Announcements expected next week "will be welcomed" by the hospitality industry, the deputy first minister has said.
Michelle O'Neill told the BBC's Sunday Politics programme that Monday and Thursday would be "significant days".
"We want to keep giving people that wee bit more to try to get back to some semblance of normality," she said.
Ms O'Neill said she did not feel "any pressure whatsoever" from the Republic of Ireland's reopening.
It began a second phase of easing out of lockdown last weekend, and all travel restrictions are to be lifted by 29 June.
It has been reported that hairdressers will reopen there before the end of the month.
"There's other sectors out there that are now asking for an indicative date and I think it's important that we give them all indicative dates," said the Sinn Féin deputy leader.
'We don't want a second wave'
Ms O'Neill said the focus was also on trying to "avoid a second wave if we can".
"I want the hospitality to open up, but imagine if we were to open up now and have to shut everything down in four or six weeks?" she said.
"We're working our way through our plan gradually and incrementally.
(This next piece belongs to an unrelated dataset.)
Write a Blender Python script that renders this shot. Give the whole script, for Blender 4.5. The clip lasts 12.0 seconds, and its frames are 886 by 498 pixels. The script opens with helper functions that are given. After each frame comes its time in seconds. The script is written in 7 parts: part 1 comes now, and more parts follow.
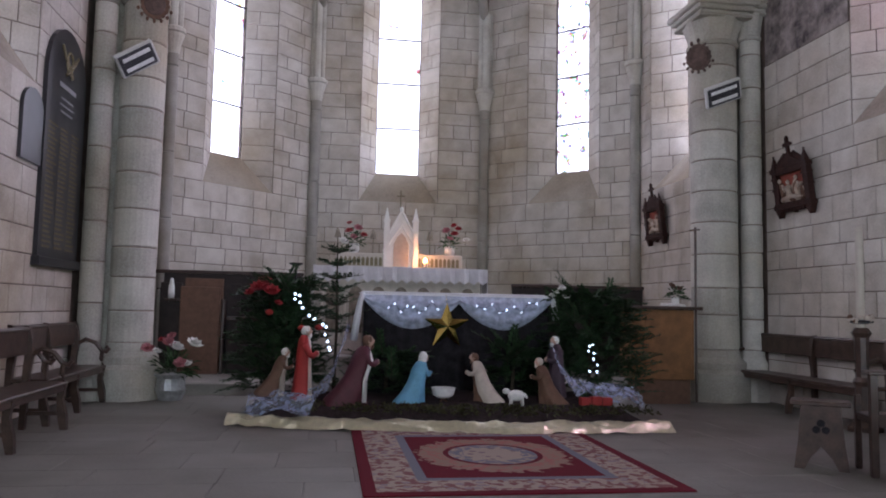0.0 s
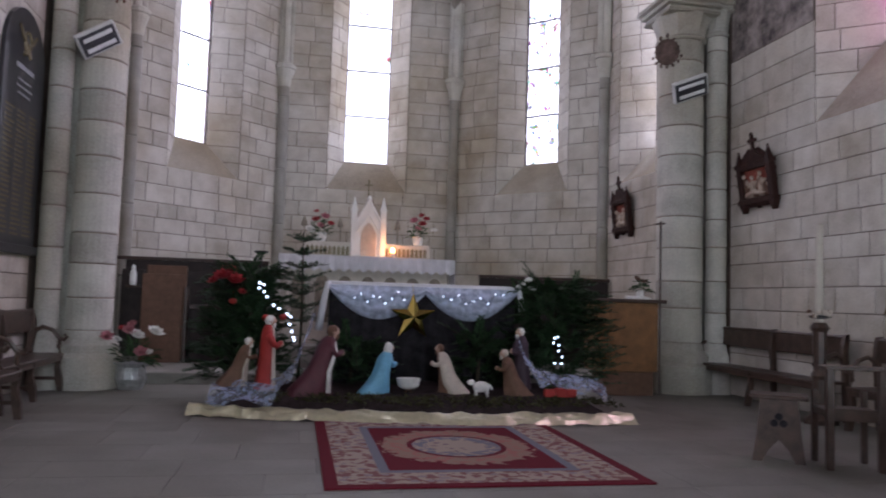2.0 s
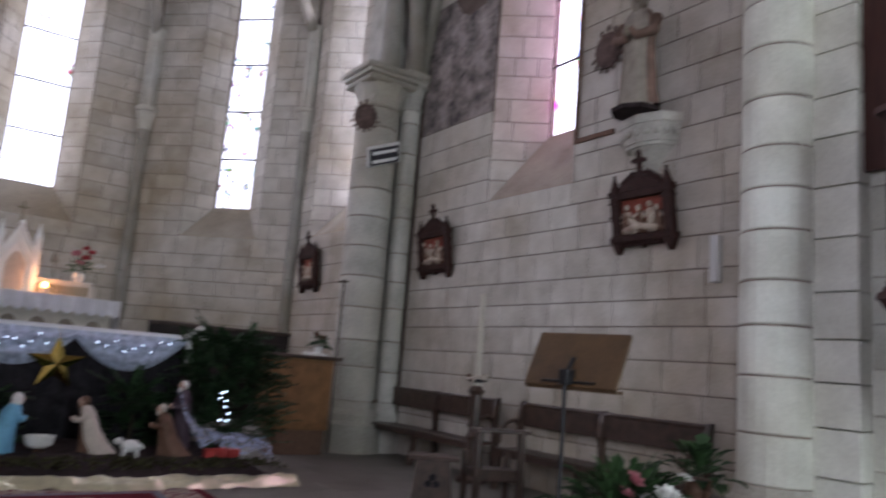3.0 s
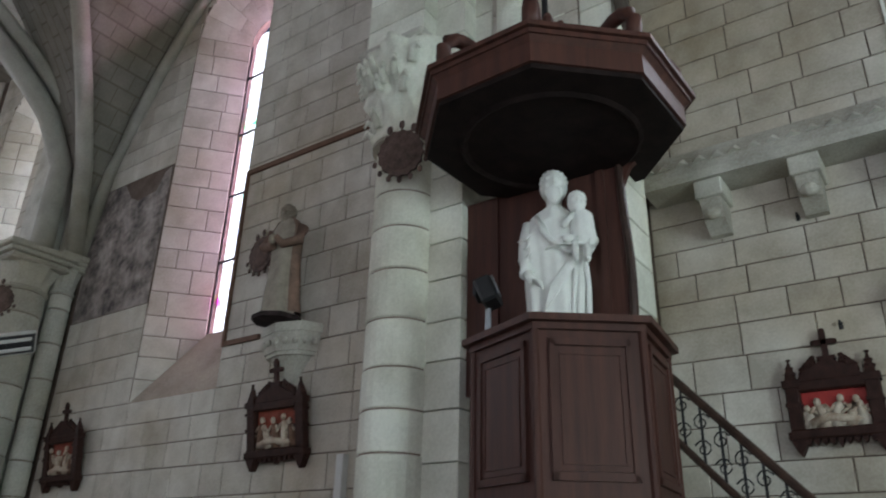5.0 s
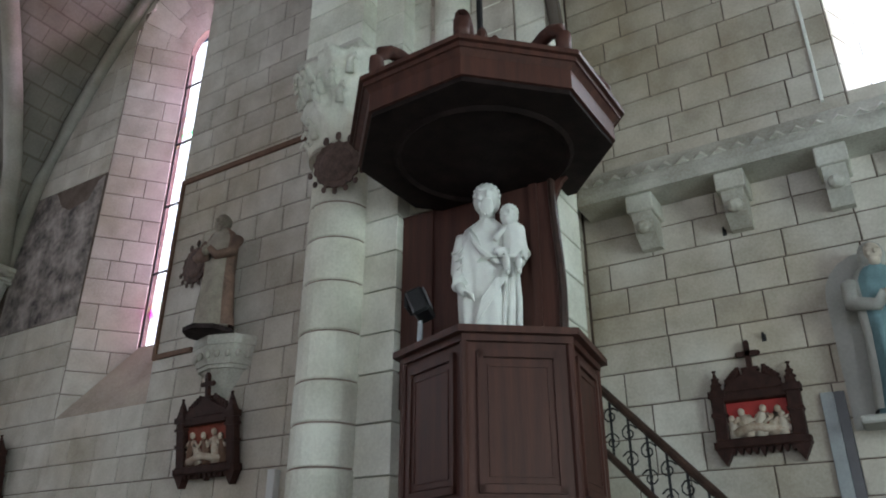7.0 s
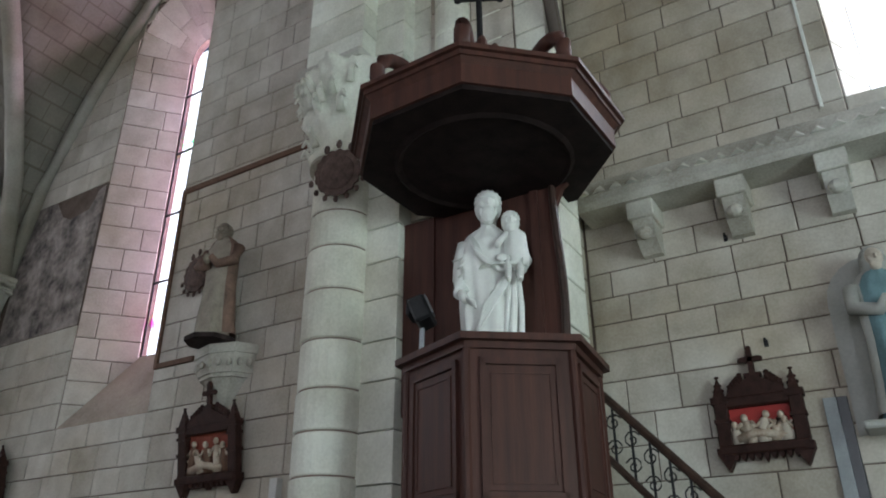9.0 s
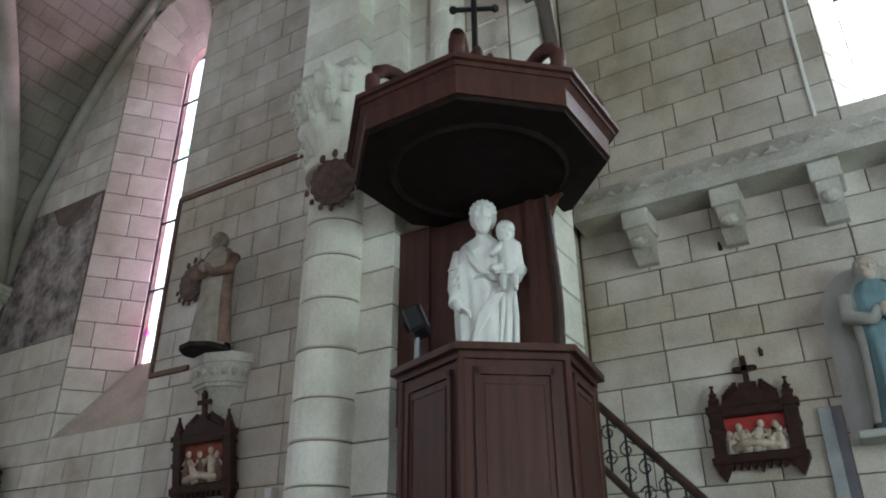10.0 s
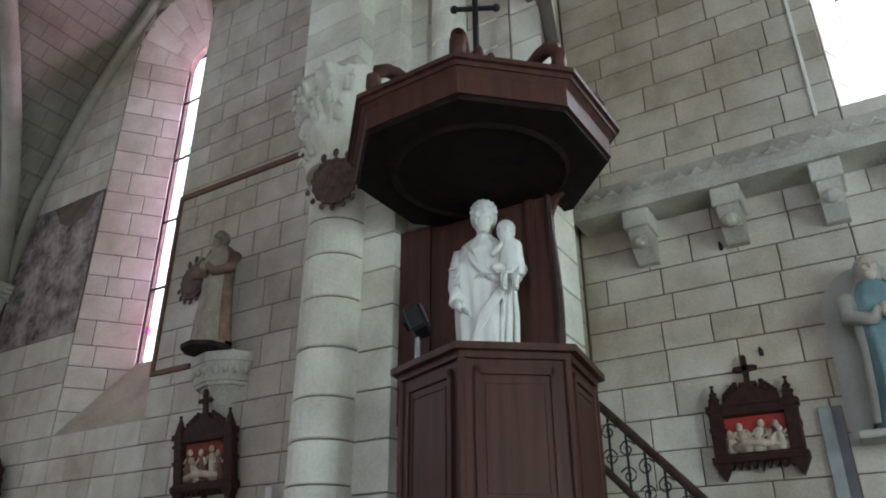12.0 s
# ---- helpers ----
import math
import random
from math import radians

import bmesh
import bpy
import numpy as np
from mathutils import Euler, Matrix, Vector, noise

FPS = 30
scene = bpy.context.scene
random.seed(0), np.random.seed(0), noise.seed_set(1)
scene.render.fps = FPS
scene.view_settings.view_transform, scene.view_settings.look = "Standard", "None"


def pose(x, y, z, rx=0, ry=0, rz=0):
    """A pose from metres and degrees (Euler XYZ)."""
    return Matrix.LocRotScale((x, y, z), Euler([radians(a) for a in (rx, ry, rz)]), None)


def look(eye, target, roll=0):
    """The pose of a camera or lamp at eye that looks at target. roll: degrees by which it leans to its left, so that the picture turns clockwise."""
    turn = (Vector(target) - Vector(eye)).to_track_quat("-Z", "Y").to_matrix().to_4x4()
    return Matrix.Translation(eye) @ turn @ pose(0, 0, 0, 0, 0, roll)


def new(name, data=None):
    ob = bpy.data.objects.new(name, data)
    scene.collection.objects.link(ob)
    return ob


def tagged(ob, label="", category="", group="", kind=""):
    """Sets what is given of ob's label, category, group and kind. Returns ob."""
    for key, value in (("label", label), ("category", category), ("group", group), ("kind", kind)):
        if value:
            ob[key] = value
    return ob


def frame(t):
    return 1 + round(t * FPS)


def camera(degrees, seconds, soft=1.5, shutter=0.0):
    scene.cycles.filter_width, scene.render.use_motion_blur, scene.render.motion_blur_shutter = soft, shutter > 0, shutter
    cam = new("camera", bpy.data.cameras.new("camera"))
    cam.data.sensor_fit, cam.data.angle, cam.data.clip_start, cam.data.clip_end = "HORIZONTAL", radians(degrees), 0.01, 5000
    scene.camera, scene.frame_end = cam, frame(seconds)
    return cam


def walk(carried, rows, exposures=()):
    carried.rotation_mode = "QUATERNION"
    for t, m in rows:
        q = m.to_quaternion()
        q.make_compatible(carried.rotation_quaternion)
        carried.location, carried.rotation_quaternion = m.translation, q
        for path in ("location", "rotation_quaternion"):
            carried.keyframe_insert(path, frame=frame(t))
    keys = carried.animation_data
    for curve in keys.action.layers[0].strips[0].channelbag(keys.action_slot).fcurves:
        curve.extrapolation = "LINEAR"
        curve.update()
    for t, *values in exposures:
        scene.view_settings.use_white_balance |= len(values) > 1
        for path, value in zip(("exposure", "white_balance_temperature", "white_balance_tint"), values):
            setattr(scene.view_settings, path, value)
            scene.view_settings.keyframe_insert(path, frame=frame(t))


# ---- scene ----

We're certainly in a good place, making positive steps forward, but we need to do it gradually."
The prospect of a change to the 2m (6ft) rule was also raised on the programme.
It has been the subject of growing debate in the UK over recent days, with Chancellor Rishi Sunak confirming on Sunday the government had commissioned a review into the rule.
Ms O'Neill said she is "open minded" on a possible reduction, but that any decision must be "guided by the scientific evidence and the medical evidence".
"In all of this, it's about balance, primacy has to be given to public health," she said.
She said she would "continue to keep all of these things under review".
'We can't have half a High Street'
Aodhán Connolly, director of the Northern Ireland Retail Consortium, cautioned the staggered reopening of businesses would create issues.
"The other side is that half a High Street open isn't really good enough to keep things sustained," he said.
"Because there is this symbiotic relationship, especially in Northern Ireland, between hospitality and leisure and retail.
"We are trying to get people to go into towns and spend their time as well as their money."
He added businesses were making efforts to adapt and would need to reach a "critical mass" of customers to be sustainable.